The list of rhododendrons we would lose made me realise how much we owe to this gorgeous species: classic hybrids such as Cunningham’s White and my own favourite Purple Splendour, the famous azaleodendron Brough-tonii Aureum (a cross between a rhododendron and an azalea) and hybrids to which the RHS has given its Award of Garden Merit, including Blue Peter, Madame Masson and handsome, semi-double Fastuosum Flore Pleno.

My grandfather’s garden in Surrey, the first I remember, had five acres of rhododendron woodland that had never been properly managed. I should explain that Ponticum was, until recently, widely used as a rootstock for cultivated varieties and, as so often happens, it threw up suckers that gradually overwhelmed the superior cultivars they were supposed to support.

In the Second World War, when the garden was left to Nature, many of our woodland walks were lost beneath spreading branches of purple rhododendrons. Fifty years ago, one of the gardeners’ main winter jobs was to cut back their tree-like trunks and dig out their roots, to minimise the spread of honey fungus. We used a lot of Ponticum wood in the house; I remember how light the logs were and how warmly they burned.
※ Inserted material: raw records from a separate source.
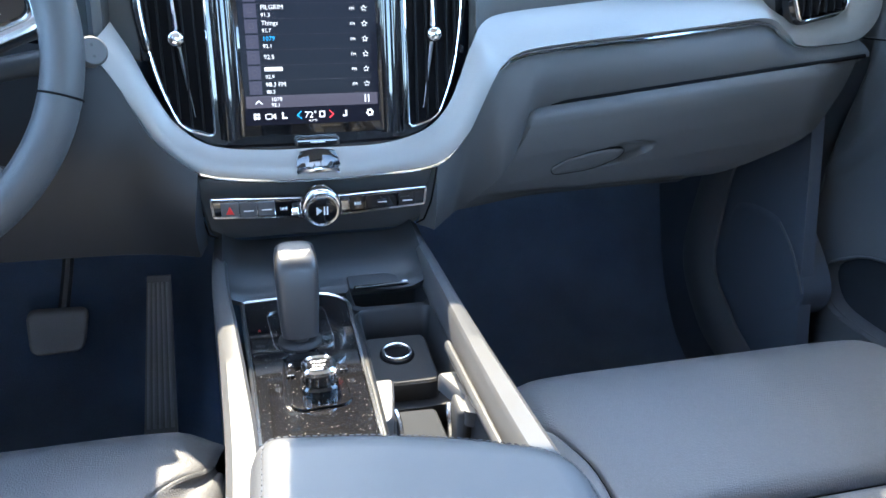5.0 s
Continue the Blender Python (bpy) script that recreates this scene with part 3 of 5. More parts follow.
for i, (a, b, hot) in enumerate(ROWS_TXT):
    y = 0.1165 - i * 0.01495
    flat("station_tile", -0.0625, y - 0.0048, -0.0500, y + 0.0085, TILE)
    part("wave_mark", bezel([(-0.0563 + 0.0028 * math.cos(q), y + 0.0018 + 0.0028 * math.sin(q)) for q in np.linspace(0, 2 * math.pi, 14, endpoint=False)], [(0, 0.0004), (0, 0.0009), (0.0006, 0.0009), (0.0006, 0.0004)], SM), LINE, display, "", 0)
    if a:
        write("station", a, -0.0462, y + 0.0028 if b else y, 0.0062, BLUE if hot else TXT)
    else:
        flat("word_bar", -0.0462, y + 0.0032, -0.0285, y + 0.0070, TXT)
    if b:
        write("frequency", b, -0.0462, y - 0.0042, 0.0054, TXT)
    write("band", "FM", 0.0415, y + 0.0015, 0.0042, TXT)
    star("star", 0.0565, y + 0.0030, 0.0033)
    flat("divider", -0.050, y - 0.0062, 0.062, y - 0.0060, LINE)
flat("player_bar", -0.0670, 0.0085, 0.0670, 0.0205, LINE, 0.0005)
write("station", "1079", -0.0420, 0.0150, 0.0056, TXT)
write("frequency", "92.1", -0.0420, 0.0095, 0.0052, TXT)
for dx in (0, 0.0035):
    flat("pause_mark", 0.0535 + dx, 0.0110, 0.0548 + dx, 0.0185, TXT, 0.0009)
glyph("arrow_mark", [[(-0.0585, 0.0125), (-0.0575, 0.0122), (-0.0545, 0.0150), (-0.0545, 0.0165)], [(-0.0505, 0.0125), (-0.0515, 0.0122), (-0.0545, 0.0150), (-0.0545, 0.0165)]], TXT, display, SM, 0.0, 0.0009)
for gx in (-0.0605, -0.0570):
    for gy in (-0.0030, 0.0005):
        flat("menu_mark", gx, gy, gx + 0.0027, gy + 0.0027, TXT)
part("camera_mark", bezel(rounded([(-0.0490, -0.0030), (-0.0420, -0.0030), (-0.0420, 0.0025), (-0.0490, 0.0025)], 0.001), [(0, 0.0002), (0, 0.0008), (0.0007, 0.0008), (0.0007, 0.0002)], SM), TXT, display, "", 0)
glyph("camera_mark", [[(-0.0413, -0.0015), (-0.0385, -0.003), (-0.0385, 0.0025), (-0.0413, 0.001)]], TXT, display, SM, 0.0, 0.0008)
for cx, s in ((-0.0295, 1), (0.0315, -1)):
    flat("seat_mark", cx - 0.002, -0.0030, cx + 0.0025, -0.0015, TXT)
    flat("seat_mark", cx - 0.002 * s - 0.0008, -0.0030, cx - 0.002 * s + 0.0008, 0.0035, TXT)
glyph("less_mark", [[(-0.0160, 0.0), (-0.0120, 0.0035), (-0.0128, 0.0042), (-0.0175, 0.0)], [(-0.0160, 0.0), (-0.0120, -0.0035), (-0.0128, -0.0042), (-0.0175, 0.0)]], BLUE, display, SM, 0.0, 0.0009)
glyph("more_mark", [[(0.0195, 0.0), (0.0155, 0.0035), (0.0163, 0.0042), (0.0210, 0.0)], [(0.0195, 0.0), (0.0155, -0.0035), (0.0163, -0.0042), (0.0210, 0.0)]], REDG, display, SM, 0.0, 0.0009)
write("temperature", "72°", -0.0095, -0.0030, 0.0092, TXT)
write("mode", "AUTO", -0.0055, -0.0068, 0.0030, TXT)
part("fan_mark", bezel(rounded([(0.0055, -0.003), (0.0115, -0.003), (0.0115, 0.0035), (0.0055, 0.0035)], 0.001), [(0, 0.0002), (0, 0.0008), (0.0012, 0.0008), (0.0012, 0.0002)], SM), TXT, display, "", 0)
part("settings_mark", bezel([(0.0585 + (0.0040 if i % 4 < 2 else 0.0032) * math.cos(math.pi * i / 12), 0.0 + (0.0040 if i % 4 < 2 else 0.0032) * math.sin(math.pi * i / 12)) for i in range(24)], [(0, 0.0002), (0, 0.0008), (0.0016, 0.0008), (0.0016, 0.0002)], SM), TXT, display, "", 0)
write("signal", "LTE", -0.066, 0.1605, 0.0036, TXT)
# home bar below the display, and the chrome notch in the inlay
part("home_button", rbox((0.048, 0.011, 0.010), 0.003, 3, SM @ Matrix.Translation((0.002, -0.028, -0.006))), PIANO, unit)
part("home_mark", rbox((0.016, 0.0012, 0.001), 0.0004, 2, SM @ Matrix.Translation((0.002, -0.028, 0.0037))), WHITE, unit)
part("lower_rim", tube([SM @ Vector((x, -0.034 + 0.25 * x * x, -0.001)) for x in np.linspace(-0.092, 0.092, 20)], 0.004, 8), PIANO, unit)
part("saddle", ribbon([(-0.020, 0.001, 0.540), (-0.010, -0.005, 0.541), (0.0, -0.006, 0.5415), (0.010, -0.005, 0.541), (0.020, 0.001, 0.540)], [(-0.0165, 0.013, 0.556), (-0.008, 0.012, 0.5565), (0.0, 0.012, 0.557), (0.008, 0.012, 0.5565), (0.0165, 0.013, 0.556)], 0.006, 5, 6, -0.003), PIANO, unit, "gloss black bridge piece")
part("chrome_lip", tube(spline([(-0.023, 0.006, 0.533), (-0.018, 0.001, 0.539), (-0.008, -0.004, 0.5415), (0.0, -0.005, 0.542), (0.008, -0.004, 0.5415), (0.018, 0.001, 0.539), (0.023, 0.006, 0.533)], 5), 0.0032, 8, flat=1.3), CHROME, unit, "small polished chrome bridge")


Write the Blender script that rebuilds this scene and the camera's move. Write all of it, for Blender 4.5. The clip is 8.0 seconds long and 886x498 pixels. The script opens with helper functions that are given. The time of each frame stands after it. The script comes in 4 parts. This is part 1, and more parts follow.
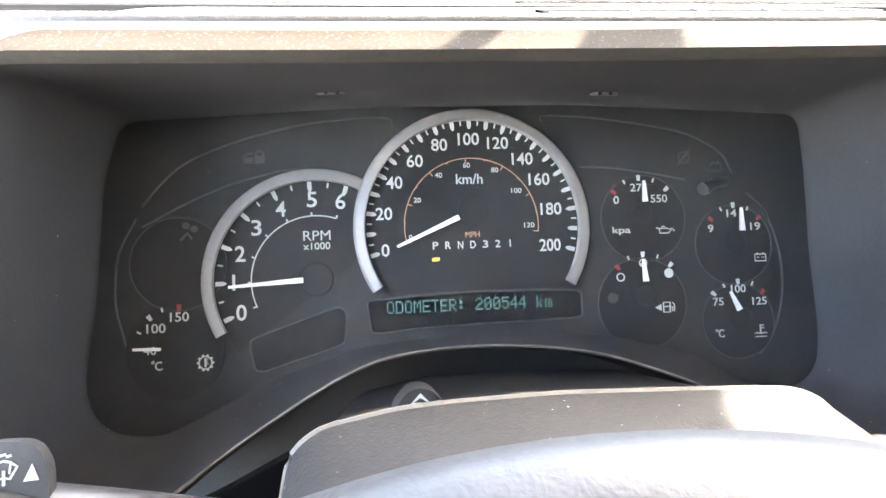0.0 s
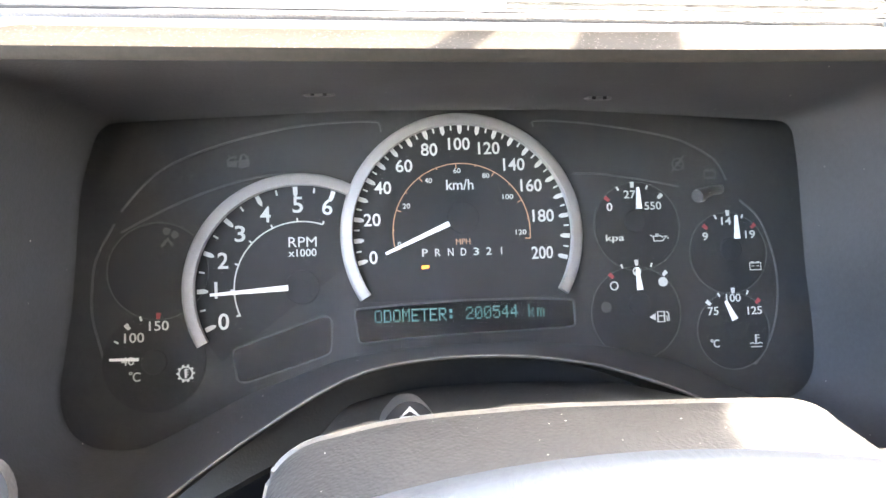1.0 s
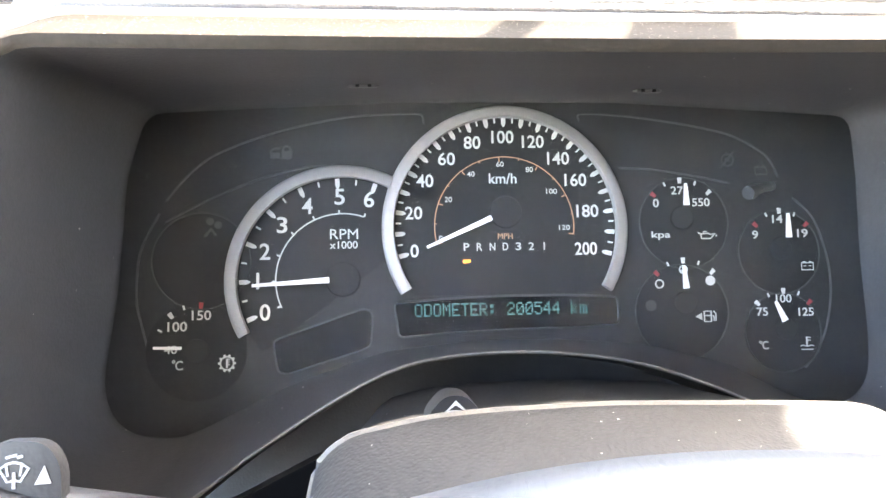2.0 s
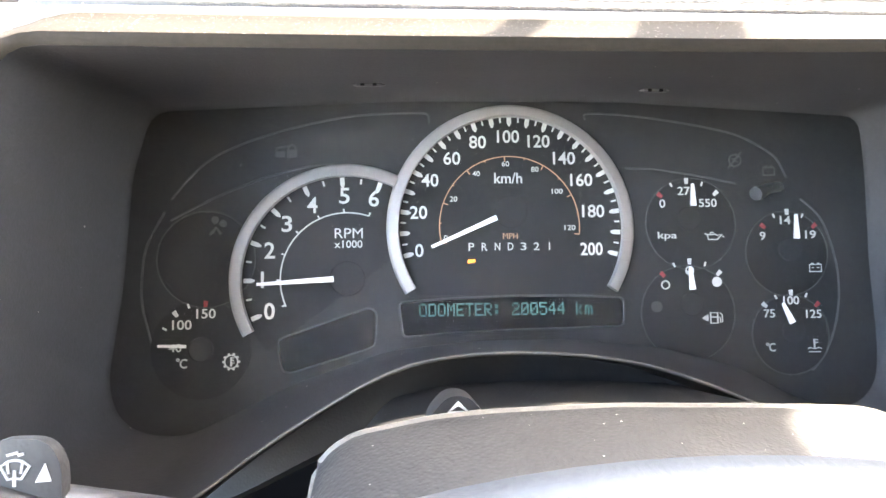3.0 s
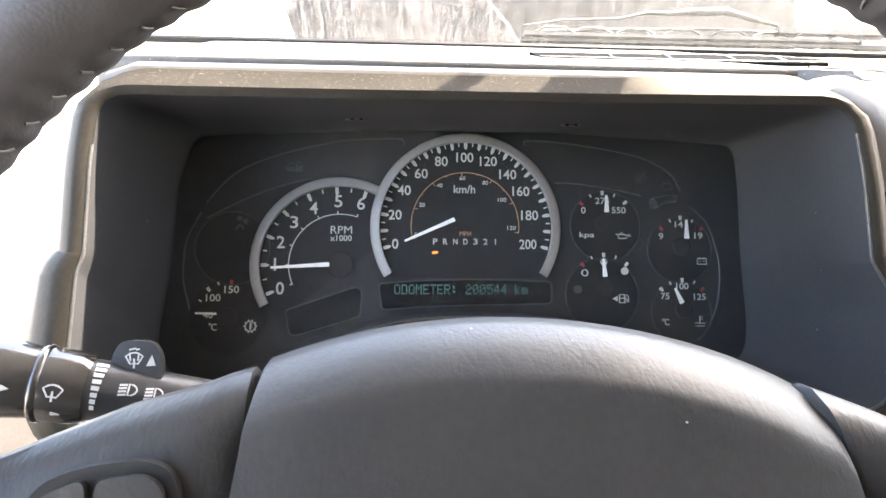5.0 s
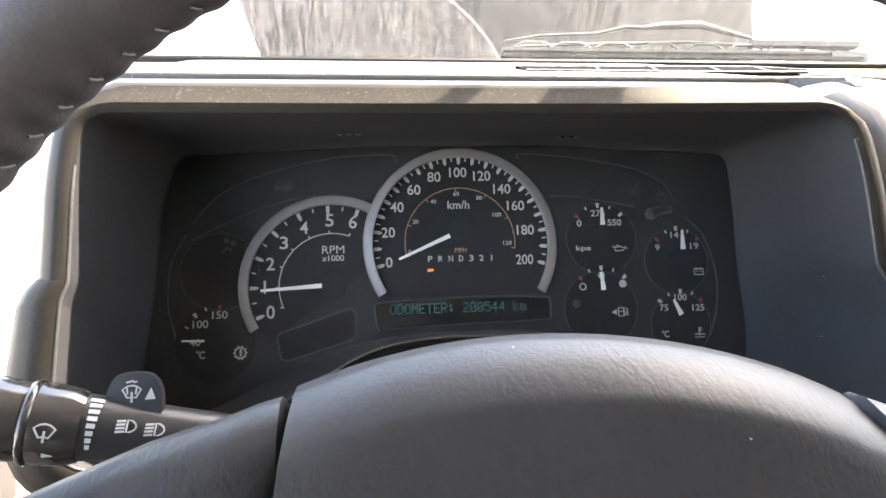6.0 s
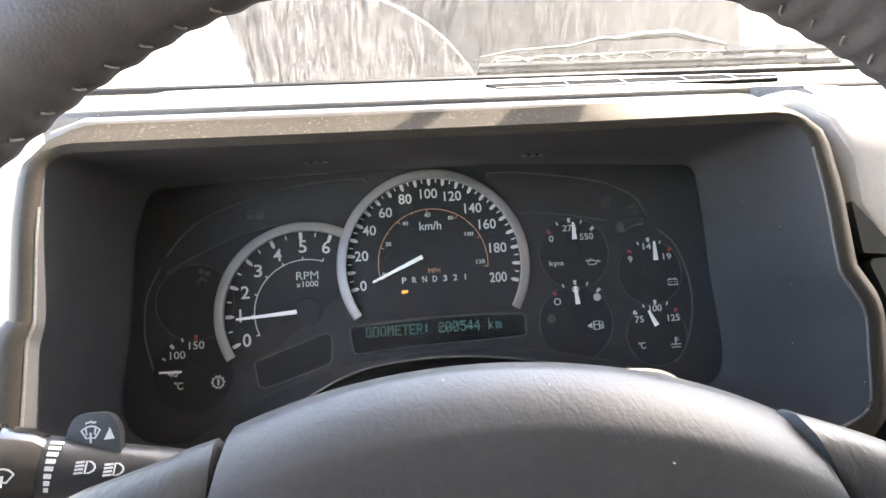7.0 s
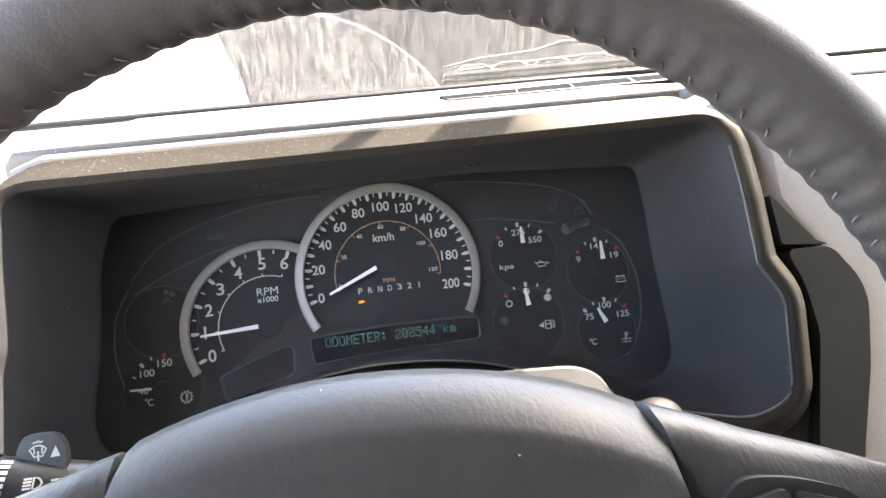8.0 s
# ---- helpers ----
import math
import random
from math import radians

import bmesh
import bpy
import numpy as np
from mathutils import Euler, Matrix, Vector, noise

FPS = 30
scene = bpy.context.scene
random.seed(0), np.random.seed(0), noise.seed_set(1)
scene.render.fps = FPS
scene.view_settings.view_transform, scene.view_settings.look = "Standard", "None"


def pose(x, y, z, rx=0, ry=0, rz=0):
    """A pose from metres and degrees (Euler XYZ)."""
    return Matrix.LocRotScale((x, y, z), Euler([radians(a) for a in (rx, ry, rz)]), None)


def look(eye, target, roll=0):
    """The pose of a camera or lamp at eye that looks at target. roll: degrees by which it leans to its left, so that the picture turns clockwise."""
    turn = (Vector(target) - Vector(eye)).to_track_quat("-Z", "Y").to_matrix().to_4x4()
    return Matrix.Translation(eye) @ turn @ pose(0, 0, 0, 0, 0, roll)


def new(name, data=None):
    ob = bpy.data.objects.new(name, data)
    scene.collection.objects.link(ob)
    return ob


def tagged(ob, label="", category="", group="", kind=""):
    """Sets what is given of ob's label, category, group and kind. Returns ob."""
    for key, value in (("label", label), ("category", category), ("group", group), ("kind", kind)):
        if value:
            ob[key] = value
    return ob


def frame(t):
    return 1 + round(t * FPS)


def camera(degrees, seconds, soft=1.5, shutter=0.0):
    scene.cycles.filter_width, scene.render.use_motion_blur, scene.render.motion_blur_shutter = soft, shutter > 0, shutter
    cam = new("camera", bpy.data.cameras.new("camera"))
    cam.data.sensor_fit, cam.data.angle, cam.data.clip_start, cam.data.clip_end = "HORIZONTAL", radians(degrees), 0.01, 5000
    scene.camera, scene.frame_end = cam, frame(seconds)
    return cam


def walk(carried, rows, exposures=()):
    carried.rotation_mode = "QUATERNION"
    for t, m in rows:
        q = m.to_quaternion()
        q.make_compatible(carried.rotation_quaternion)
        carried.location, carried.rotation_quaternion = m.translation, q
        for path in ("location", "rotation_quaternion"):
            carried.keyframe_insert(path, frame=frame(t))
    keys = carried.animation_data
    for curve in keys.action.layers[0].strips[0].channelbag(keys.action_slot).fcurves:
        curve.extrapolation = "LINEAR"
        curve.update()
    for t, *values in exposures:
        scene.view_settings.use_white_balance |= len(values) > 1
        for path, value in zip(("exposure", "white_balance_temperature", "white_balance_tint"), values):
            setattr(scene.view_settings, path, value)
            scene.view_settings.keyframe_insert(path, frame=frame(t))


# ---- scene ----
cam = camera(66.5, 8.0)
TILT, LIFT = 20.0, 1.2
BASE = pose(0, 0, LIFT, -TILT)  # the dial plates lean back; all parts are laid out in the cluster's own axes
PATH = [
    (0.0, -0.0521, -0.3453, -0.0335, 93.54, 2.35, -5.79),
    (0.2, -0.0510, -0.3473, -0.0397, 95.15, 3.15, -4.93),
    (0.3, -0.0507, -0.3411, -0.0358, 93.87, 2.86, -8.99),
    (0.4, -0.0514, -0.3503, -0.0284, 94.50, 2.31, -6.84),
    (0.5, -0.0510, -0.3466, -0.0345, 95.03, 2.81, -6.44),
    (1.0, -0.0523, -0.3359, -0.0340, 94.31, 2.22, -6.87),
    (1.5, -0.0532, -0.3324, -0.0345, 94.39, 1.71, -5.25),
    (2.0, -0.0572, -0.3315, -0.0354, 94.20, 1.16, -4.32),
    (3.3, -0.0543, -0.3305, -0.0353, 94.12, 0.82, -3.69),
    (3.5, -0.0520, -0.3449, -0.0416, 93.51, 0.87, -3.80),
    (4.0, -0.0426, -0.4160, -0.0517, 94.47, 0.88, -3.23),
    (4.5, -0.0397, -0.4465, -0.0514, 95.38, 0.45, -2.53),
    (4.7, -0.0412, -0.4395, -0.0539, 94.65, 0.21, -2.80),
    (5.8, -0.0528, -0.4238, -0.0534, 97.06, 1.54, -6.13),
    (6.0, -0.0592, -0.4194, -0.0536, 96.70, 1.97, -6.22),
    (6.5, -0.0465, -0.4217, -0.0487, 97.23, 3.57, -6.18),
    (7.0, -0.0404, -0.4255, -0.0488, 97.64, 4.29, -5.66),
    (7.5, -0.0241, -0.4319, -0.0516, 97.80, 5.12, -5.59),
    (8.0, -0.0032, -0.4481, -0.0498, 97.83, 7.11, -4.25),
]
walk(cam, [(t, BASE @ pose(x, y, z, rx, ry, rz)) for t, x, y, z, rx, ry, rz in PATH],
     [(0.0, 5.40, 7200, 13), (1.0, 5.62, 7200, 13), (2.0, 5.65, 7200, 13), (3.5, 5.32, 7200, 13), (4.0, 4.95, 7200, 13), (4.5, 4.75, 7200, 13), (6.0, 4.05, 7200, 13), (6.5, 4.25, 7200, 13), (7.0, 4.4, 7200, 13), (8.0, 4.4, 7200, 13)])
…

Many gardeners look back on their childhood garden as a kind of Paradise Lost. My grandfather’s garden had acid soil – the same Bagshot sand of the Savill Gardens and the Floral Mile of nurseries along the old A30 – but most of my life has been spent gardening on alkaline soils and our present garden on the chalk slopes of the Itchen Valley will never support a rhododendron of any sort, nor camellias, meconopsis or the best magnolias.

Perhaps that explains, better than anything else, my love and longing for sumptuous, incomparable R. ponticum.